Labour referendum legacy
You have to feel for Labour's new leader in Scotland, Jim Murphy.
He has got the drive and the strategy and the image that some south of the border lack, and he is pressing all the right buttons - but they needed to be pressed months or years ago.
Here again the referendum looms - it was the more important fight and where Labour's energies were focused.
It also put Labour on the same side as the Conservatives, re-enforcing the feeling it isn't 100% "for Scotland".
Mr Murphy says: "If the SNP want to vote for Labour's manifesto, that is up to them. I am not going to ask, I'm not going to beg, and I am not going to seek permission to put Labour's manifesto to the House of Commons.
"It is just a fact that the SNP are ahead in the opinion polls in Scotland, and if theses polls are repeated on election night, it will be a bad night for the Scottish Labour party, it will be a good night for the SNP and it will be a fantastic night for [Tory leader] David Cameron - he can't beat Labour in Scotland, he needs someone else to do it for him.

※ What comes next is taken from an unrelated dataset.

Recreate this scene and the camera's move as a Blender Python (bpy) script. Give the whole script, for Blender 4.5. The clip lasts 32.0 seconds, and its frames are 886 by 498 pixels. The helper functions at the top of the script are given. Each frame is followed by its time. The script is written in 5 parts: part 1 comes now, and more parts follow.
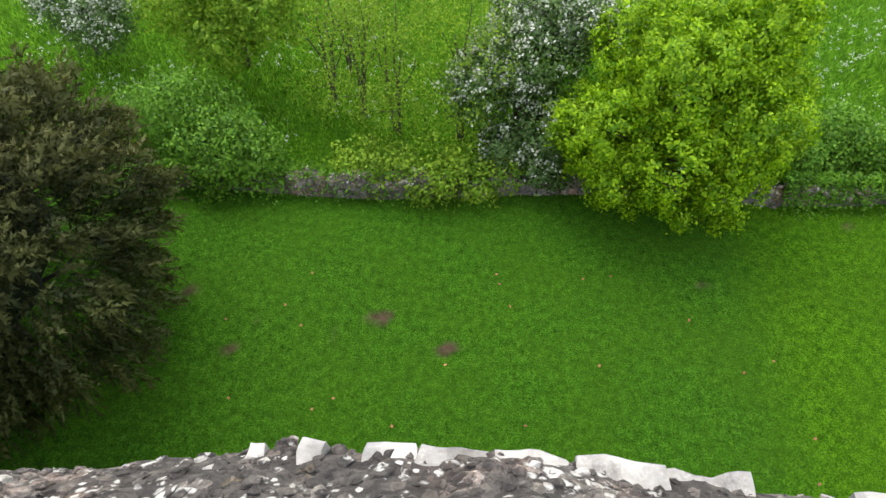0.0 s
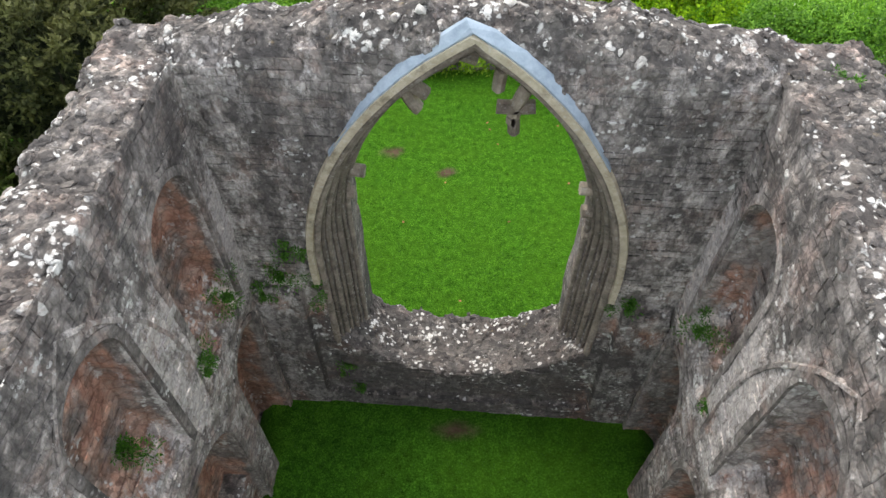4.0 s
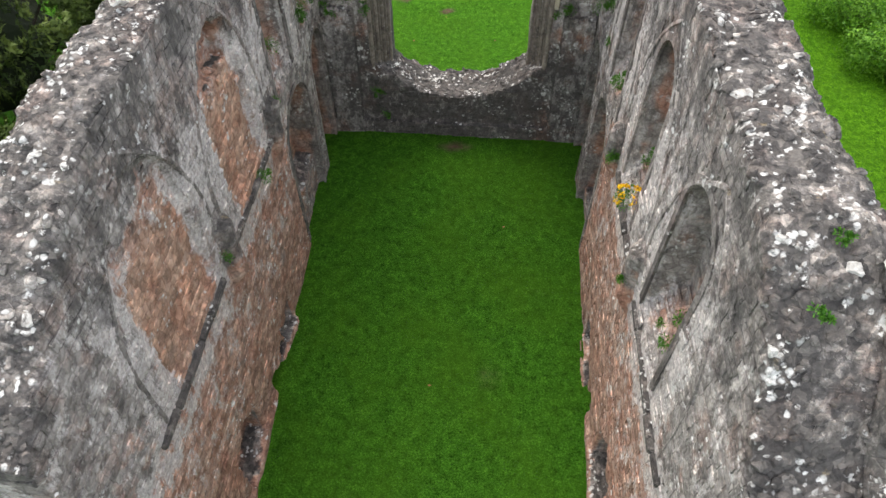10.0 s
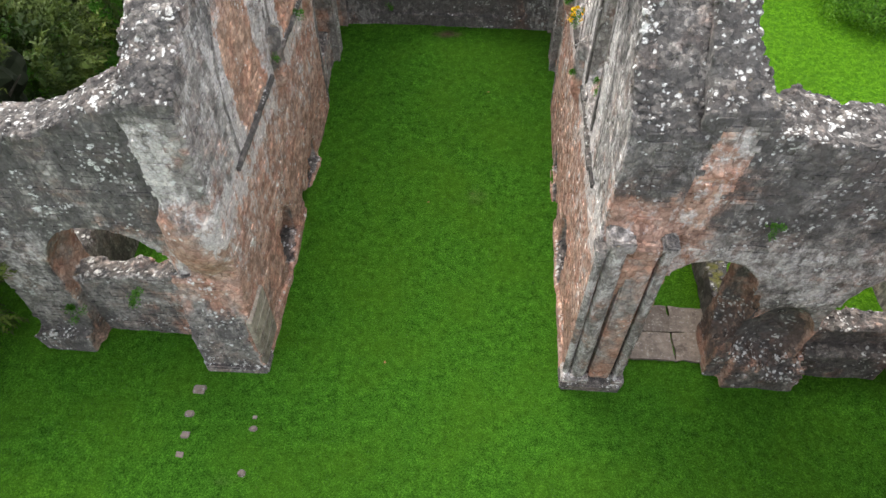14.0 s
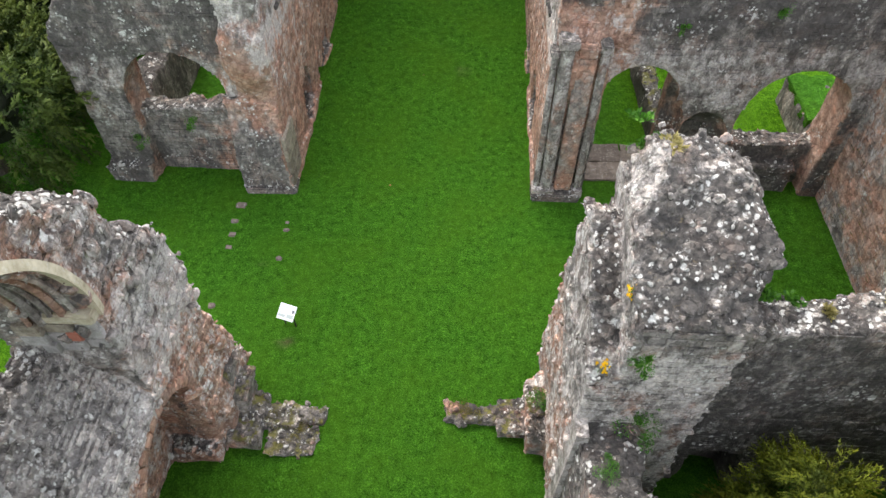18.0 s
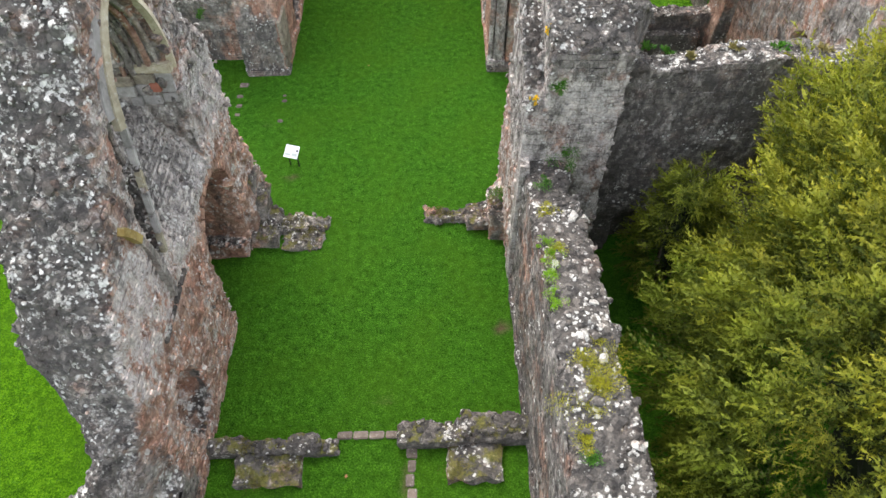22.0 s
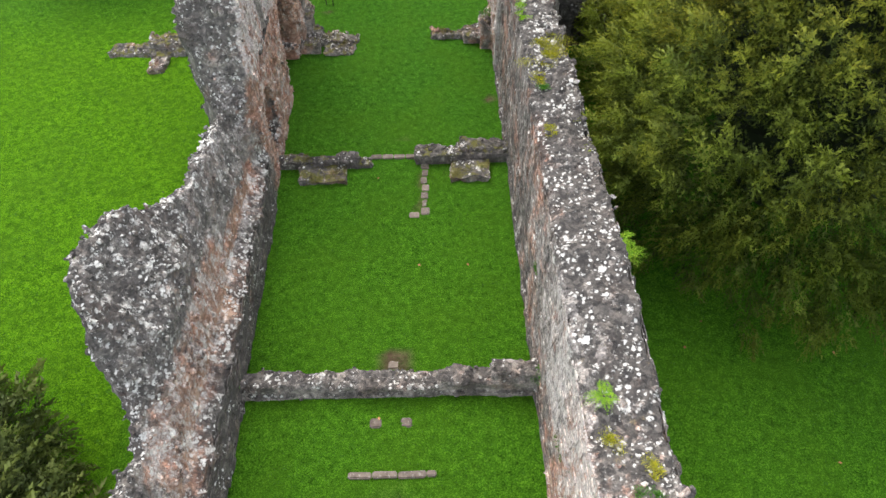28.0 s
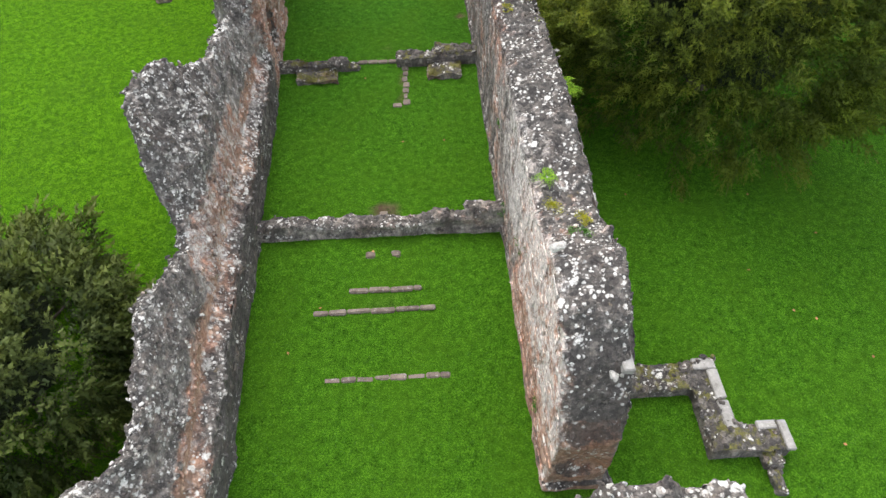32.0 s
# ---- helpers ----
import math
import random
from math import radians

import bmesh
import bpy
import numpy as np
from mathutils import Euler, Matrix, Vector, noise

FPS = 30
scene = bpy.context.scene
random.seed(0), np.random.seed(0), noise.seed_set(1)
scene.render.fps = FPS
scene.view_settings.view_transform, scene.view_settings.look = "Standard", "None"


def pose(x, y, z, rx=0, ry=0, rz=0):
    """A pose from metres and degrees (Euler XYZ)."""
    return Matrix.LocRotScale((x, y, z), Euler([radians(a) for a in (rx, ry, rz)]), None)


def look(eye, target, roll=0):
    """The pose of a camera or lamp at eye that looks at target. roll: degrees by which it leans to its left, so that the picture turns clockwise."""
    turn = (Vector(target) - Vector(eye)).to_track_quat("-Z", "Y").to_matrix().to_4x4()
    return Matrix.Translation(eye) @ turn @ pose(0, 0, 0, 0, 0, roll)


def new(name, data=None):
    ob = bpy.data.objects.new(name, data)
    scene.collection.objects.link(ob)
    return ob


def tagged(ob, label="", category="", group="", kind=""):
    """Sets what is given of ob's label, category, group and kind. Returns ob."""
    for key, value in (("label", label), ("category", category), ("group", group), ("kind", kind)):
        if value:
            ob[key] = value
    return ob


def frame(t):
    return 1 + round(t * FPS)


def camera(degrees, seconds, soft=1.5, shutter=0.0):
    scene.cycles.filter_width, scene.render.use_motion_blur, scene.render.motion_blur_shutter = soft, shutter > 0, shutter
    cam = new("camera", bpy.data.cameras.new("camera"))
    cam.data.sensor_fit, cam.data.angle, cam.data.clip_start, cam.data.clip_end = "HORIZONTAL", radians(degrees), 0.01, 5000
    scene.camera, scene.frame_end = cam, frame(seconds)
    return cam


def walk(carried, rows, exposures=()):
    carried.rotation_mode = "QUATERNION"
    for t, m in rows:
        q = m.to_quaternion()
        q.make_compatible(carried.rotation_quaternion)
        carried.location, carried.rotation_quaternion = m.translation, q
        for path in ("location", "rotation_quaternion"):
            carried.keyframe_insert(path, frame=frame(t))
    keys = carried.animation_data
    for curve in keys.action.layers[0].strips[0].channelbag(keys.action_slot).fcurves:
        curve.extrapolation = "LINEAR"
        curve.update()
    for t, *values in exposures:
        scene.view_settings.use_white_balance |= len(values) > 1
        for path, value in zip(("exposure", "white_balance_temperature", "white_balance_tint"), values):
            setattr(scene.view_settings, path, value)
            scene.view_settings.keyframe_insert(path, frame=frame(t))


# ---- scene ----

"The SNP are at the moment fulfilling the role of David Cameron's little Scottish helpers."
The so far unstoppable rise of the SNP, if translated into seats in May, will pose huge questions for Labour if it forms a minority government.
There will be even bigger ones if it is part of the cause of its defeat.
A party that has pulled off the trick of being seen as UK insurgents when they are in fact also the Scottish government defies expectations, and may yet transform the politics of the UK.